### Dataset section
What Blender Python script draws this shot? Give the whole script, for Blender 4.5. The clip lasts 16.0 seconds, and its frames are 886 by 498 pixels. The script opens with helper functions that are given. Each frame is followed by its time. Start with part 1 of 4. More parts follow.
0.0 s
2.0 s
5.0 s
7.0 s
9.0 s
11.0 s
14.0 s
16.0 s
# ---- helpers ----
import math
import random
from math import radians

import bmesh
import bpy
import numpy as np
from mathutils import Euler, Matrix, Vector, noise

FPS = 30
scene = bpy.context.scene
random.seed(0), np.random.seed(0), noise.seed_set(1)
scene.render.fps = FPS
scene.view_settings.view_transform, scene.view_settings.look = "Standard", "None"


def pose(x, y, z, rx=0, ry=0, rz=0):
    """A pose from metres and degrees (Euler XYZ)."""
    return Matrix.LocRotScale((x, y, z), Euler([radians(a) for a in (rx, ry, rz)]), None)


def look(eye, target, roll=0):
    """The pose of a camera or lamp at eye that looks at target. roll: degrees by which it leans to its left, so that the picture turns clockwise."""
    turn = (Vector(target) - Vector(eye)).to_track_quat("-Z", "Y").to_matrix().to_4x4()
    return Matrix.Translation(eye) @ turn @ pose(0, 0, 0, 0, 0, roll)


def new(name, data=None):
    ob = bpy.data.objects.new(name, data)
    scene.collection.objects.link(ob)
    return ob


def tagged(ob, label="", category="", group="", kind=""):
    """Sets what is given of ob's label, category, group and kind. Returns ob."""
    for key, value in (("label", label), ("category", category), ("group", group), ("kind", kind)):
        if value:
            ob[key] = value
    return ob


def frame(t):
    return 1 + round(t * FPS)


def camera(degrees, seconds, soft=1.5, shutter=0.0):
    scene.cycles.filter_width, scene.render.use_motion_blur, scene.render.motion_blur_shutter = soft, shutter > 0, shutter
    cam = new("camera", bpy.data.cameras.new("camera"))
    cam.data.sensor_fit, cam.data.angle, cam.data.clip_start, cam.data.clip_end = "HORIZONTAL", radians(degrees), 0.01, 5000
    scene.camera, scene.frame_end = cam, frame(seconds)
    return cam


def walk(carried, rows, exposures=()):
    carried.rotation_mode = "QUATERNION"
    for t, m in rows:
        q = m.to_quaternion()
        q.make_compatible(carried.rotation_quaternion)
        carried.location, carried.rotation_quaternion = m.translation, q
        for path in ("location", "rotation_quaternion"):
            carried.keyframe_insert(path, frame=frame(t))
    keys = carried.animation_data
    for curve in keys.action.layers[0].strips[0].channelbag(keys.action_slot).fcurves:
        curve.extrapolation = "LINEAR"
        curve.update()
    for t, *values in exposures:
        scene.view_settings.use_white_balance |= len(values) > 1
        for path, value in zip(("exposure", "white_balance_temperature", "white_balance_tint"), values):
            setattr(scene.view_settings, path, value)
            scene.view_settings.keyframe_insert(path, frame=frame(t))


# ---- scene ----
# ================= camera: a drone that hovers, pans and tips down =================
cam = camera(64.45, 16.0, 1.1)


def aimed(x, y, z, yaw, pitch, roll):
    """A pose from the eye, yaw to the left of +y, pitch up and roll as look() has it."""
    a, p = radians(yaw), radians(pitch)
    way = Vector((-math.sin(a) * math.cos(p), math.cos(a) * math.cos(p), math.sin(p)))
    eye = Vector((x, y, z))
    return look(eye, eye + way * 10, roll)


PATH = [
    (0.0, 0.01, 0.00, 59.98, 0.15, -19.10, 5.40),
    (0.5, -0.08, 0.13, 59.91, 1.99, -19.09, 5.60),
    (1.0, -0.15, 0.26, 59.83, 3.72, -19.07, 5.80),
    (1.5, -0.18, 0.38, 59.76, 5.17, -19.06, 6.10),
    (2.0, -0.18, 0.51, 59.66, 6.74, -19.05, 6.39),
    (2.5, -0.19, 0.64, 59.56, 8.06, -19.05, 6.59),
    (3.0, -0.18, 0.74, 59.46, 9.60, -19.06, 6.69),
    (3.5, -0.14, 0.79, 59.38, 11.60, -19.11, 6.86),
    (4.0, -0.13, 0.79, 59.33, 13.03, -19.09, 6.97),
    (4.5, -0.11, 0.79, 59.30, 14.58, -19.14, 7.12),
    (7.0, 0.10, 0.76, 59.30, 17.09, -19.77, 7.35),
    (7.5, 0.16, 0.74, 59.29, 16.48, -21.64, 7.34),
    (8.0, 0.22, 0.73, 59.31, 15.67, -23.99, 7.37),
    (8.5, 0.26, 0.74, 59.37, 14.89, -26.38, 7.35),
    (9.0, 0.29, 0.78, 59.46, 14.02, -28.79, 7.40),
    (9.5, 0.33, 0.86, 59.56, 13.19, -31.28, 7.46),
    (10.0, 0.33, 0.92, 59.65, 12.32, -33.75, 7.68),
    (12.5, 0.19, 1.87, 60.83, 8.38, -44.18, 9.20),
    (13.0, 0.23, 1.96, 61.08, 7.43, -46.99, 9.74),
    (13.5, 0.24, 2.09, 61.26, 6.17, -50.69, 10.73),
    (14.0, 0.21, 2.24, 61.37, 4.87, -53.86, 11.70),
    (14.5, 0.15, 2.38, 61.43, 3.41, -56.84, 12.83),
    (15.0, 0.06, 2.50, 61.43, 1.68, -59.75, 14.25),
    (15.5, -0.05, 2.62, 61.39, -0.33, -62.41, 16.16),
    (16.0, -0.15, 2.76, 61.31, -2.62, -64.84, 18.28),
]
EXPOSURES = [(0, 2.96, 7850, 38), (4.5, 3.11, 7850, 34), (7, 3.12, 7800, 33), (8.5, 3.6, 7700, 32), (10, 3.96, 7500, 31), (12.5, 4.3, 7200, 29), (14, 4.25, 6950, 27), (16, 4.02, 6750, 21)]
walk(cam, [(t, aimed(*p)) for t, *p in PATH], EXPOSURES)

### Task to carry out
Give back, word for word, only the lines above from the line holding "q.make_compatible(carried.rotation_quaternion)" to the line holding "return look(eye, eye + way * 10, roll)", both included.

### Result of this exercise
        q.make_compatible(carried.rotation_quaternion)
        carried.location, carried.rotation_quaternion = m.translation, q
        for path in ("location", "rotation_quaternion"):
            carried.keyframe_insert(path, frame=frame(t))
    keys = carried.animation_data
    for curve in keys.action.layers[0].strips[0].channelbag(keys.action_slot).fcurves:
        curve.extrapolation = "LINEAR"
        curve.update()
    for t, *values in exposures:
        scene.view_settings.use_white_balance |= len(values) > 1
        for path, value in zip(("exposure", "white_balance_temperature", "white_balance_tint"), values):
            setattr(scene.view_settings, path, value)
            scene.view_settings.keyframe_insert(path, frame=frame(t))


# ---- scene ----
# ================= camera: a drone that hovers, pans and tips down =================
cam = camera(64.45, 16.0, 1.1)


def aimed(x, y, z, yaw, pitch, roll):
    """A pose from the eye, yaw to the left of +y, pitch up and roll as look() has it."""
    a, p = radians(yaw), radians(pitch)
    way = Vector((-math.sin(a) * math.cos(p), math.cos(a) * math.cos(p), math.sin(p)))
    eye = Vector((x, y, z))
    return look(eye, eye + way * 10, roll)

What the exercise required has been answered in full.